Eine Chance ist die Coronakrise mitnichten. Dass sie zum Denken auffordern muss, ist aber alternativlos. Auch die Zukunft der Matura erzeugt in Zeiten von Corona erheblichen Nachdenkbedarf.

Die Coronakrise als ›Chance‹ zu bezeichnen, grenzt an Zynismus, wie auch die naive Begeisterung über den angeblichen Segen der durch sie verursachten ›Entschleunigung‹. Solche Wertungen kommen nicht zufällig von Personen, deren Existenz staatlicherseits gesichert ist – Arbeitnehmer öffentlicher Institutionen und Pensionisten; also Personen, deren monatliches Salär weitgehend unabhängig von der erbrachten Leistung verlässlich am Konto landet. 

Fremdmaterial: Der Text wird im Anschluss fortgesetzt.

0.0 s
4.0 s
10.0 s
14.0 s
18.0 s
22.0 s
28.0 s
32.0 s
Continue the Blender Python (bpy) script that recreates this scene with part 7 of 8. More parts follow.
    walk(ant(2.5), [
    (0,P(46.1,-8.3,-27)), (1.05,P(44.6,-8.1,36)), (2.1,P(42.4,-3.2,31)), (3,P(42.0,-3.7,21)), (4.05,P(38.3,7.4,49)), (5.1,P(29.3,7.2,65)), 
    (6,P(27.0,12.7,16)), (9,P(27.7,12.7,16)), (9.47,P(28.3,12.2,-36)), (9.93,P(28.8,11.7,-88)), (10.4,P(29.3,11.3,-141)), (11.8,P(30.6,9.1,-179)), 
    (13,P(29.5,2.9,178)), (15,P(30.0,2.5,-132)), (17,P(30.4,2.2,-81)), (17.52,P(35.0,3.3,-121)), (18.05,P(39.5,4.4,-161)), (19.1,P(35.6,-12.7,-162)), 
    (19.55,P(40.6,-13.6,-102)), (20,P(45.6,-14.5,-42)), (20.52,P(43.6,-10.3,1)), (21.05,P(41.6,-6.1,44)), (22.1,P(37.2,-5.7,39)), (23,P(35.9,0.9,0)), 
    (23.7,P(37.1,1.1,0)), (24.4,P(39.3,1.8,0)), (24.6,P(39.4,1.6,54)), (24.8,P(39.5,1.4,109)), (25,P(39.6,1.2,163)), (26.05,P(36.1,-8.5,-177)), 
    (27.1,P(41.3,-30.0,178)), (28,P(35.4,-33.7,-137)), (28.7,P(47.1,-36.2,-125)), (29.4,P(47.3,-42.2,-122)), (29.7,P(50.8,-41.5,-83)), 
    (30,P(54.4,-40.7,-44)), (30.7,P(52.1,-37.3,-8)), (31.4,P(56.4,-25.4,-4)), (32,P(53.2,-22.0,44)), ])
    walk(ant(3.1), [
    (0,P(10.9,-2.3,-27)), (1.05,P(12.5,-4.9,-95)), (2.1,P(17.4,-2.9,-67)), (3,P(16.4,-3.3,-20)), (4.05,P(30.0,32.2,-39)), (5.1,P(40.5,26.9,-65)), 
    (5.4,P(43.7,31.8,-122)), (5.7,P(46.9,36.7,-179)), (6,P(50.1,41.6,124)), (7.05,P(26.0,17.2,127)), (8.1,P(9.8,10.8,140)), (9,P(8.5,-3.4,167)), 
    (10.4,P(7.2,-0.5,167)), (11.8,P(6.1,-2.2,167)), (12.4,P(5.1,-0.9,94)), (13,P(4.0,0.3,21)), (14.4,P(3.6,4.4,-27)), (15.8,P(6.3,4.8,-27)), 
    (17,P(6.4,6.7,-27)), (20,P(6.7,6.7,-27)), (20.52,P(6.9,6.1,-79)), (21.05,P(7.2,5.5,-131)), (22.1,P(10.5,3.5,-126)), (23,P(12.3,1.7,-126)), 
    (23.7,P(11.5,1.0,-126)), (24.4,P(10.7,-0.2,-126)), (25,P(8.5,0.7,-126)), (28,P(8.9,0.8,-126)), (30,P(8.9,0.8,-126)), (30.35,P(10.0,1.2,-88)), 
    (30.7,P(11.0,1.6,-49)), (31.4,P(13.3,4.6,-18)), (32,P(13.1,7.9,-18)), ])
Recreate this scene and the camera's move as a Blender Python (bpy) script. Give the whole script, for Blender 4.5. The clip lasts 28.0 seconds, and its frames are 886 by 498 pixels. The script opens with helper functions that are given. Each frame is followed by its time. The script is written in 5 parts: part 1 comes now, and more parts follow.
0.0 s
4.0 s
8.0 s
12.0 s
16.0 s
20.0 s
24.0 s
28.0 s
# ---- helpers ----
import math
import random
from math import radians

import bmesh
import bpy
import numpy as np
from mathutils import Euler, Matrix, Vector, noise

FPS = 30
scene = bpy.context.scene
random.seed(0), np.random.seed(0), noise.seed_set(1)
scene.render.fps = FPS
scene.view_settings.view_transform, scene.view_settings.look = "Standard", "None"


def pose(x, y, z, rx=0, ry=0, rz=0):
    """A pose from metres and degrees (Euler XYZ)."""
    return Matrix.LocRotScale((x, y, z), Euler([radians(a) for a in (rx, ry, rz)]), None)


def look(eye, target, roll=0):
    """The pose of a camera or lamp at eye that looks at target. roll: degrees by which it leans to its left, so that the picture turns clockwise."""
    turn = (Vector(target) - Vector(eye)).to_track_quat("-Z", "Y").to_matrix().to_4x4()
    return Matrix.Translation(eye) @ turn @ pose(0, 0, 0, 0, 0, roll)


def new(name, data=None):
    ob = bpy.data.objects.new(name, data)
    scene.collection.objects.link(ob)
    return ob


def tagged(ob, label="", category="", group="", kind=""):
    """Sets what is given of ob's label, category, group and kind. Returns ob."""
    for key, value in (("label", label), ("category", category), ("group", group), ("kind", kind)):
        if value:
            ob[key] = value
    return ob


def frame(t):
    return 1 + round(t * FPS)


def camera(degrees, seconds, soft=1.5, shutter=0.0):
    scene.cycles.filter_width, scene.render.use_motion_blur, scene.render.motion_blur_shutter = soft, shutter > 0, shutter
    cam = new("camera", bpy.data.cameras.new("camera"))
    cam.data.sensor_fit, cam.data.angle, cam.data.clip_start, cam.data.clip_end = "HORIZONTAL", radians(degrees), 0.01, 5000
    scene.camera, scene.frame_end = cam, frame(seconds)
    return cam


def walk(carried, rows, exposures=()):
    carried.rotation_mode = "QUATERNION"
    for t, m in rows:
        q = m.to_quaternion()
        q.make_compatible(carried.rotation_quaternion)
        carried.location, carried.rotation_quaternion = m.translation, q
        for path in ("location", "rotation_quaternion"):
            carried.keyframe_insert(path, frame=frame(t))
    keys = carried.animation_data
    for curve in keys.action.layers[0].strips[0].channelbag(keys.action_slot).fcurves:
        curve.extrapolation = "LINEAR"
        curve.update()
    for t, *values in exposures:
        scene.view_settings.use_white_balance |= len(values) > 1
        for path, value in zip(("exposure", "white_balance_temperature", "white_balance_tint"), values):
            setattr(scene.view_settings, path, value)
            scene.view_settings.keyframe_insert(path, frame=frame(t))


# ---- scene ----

Trotz aller finanzieller Hilfen der Bundesregierung ist die Coronakrise für Hunderttausende, wenn nicht für Millionen, die beruflich vom Markt abhängig sind, eine ökonomische und damit auch eine private Katastrophe. Wenn man bedenkt, dass bereits in Zeiten einer guten Konjunktur nur rund ein Drittel der Firmenneugründungen – Stichwort Startups – dauerhaft überlebt, dann kann man ermessen, was die gegenwärtige Krise an negativen Folgen für die Betroffenen aus Privatwirtschaft  und Kulturleben – zigtausende von Österreichs Image prägenden Künstlern sind Einzelunternehmer und durch die Absage etwa von Konzerten massiv betroffen – zeitigen wird.

Nein, eine ›Chance‹ ist die Coronakrise mitnichten, doch neues Denken, neues (Mit)fühlen und neues Handeln in allen Bereichen sind Notwendigkeiten, auf die Corona unsere Köpfe mit Wucht hinstößt.

Corona & Matura – was tun?

Die Matura ist nicht erst seit Corona, sondern bereits seit Jahren in der Krise. Teils der Grundrechnungsarten und des sinnerfassenden Lesens nicht mächtige Maturanten, die Klagen der Universitäten darüber, der schleichende Verlust der Bedeutung der Matura als generelle Studienberechtigung – all dies zwingt mit Macht, die Matura generell und ganz besonders ihre derzeitigen, wenig gefestigten, von halbherzigen Reformen gebeutelten Ausprägungen – Stichwort ›teilzentral‹ – zu überdenken.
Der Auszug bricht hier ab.